_Task to complete:_
Exactly repeat the material, dropping only the pictures.

/---

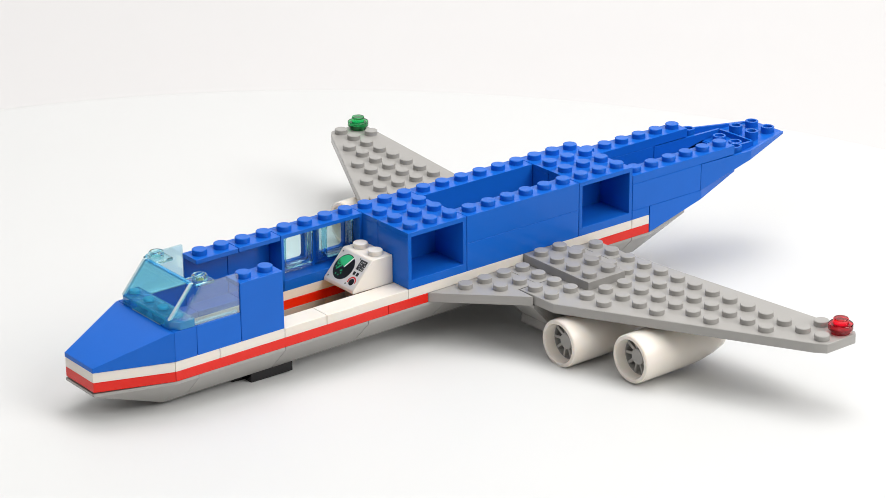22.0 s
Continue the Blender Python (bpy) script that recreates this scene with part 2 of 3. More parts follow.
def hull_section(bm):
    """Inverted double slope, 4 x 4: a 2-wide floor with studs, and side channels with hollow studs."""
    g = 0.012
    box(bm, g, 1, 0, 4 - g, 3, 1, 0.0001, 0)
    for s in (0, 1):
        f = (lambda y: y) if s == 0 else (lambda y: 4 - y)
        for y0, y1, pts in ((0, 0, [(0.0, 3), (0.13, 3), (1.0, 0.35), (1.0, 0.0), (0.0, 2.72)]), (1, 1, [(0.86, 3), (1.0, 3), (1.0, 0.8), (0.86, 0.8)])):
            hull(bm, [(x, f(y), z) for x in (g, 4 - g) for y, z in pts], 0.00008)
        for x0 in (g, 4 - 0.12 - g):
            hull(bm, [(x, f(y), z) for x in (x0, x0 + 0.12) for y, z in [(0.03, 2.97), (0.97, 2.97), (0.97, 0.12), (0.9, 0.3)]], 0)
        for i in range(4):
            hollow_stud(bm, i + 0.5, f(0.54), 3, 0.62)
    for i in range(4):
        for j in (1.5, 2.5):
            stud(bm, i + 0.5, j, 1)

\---

_Problem solution:_
22.0 s
Continue the Blender Python (bpy) script that recreates this scene with part 2 of 3. More parts follow.
def hull_section(bm):
    """Inverted double slope, 4 x 4: a 2-wide floor with studs, and side channels with hollow studs."""
    g = 0.012
    box(bm, g, 1, 0, 4 - g, 3, 1, 0.0001, 0)
    for s in (0, 1):
        f = (lambda y: y) if s == 0 else (lambda y: 4 - y)
        for y0, y1, pts in ((0, 0, [(0.0, 3), (0.13, 3), (1.0, 0.35), (1.0, 0.0), (0.0, 2.72)]), (1, 1, [(0.86, 3), (1.0, 3), (1.0, 0.8), (0.86, 0.8)])):
            hull(bm, [(x, f(y), z) for x in (g, 4 - g) for y, z in pts], 0.00008)
        for x0 in (g, 4 - 0.12 - g):
            hull(bm, [(x, f(y), z) for x in (x0, x0 + 0.12) for y, z in [(0.03, 2.97), (0.97, 2.97), (0.97, 0.12), (0.9, 0.3)]], 0)
        for i in range(4):
            hollow_stud(bm, i + 0.5, f(0.54), 3, 0.62)
    for i in range(4):
        for j in (1.5, 2.5):
            stud(bm, i + 0.5, j, 1)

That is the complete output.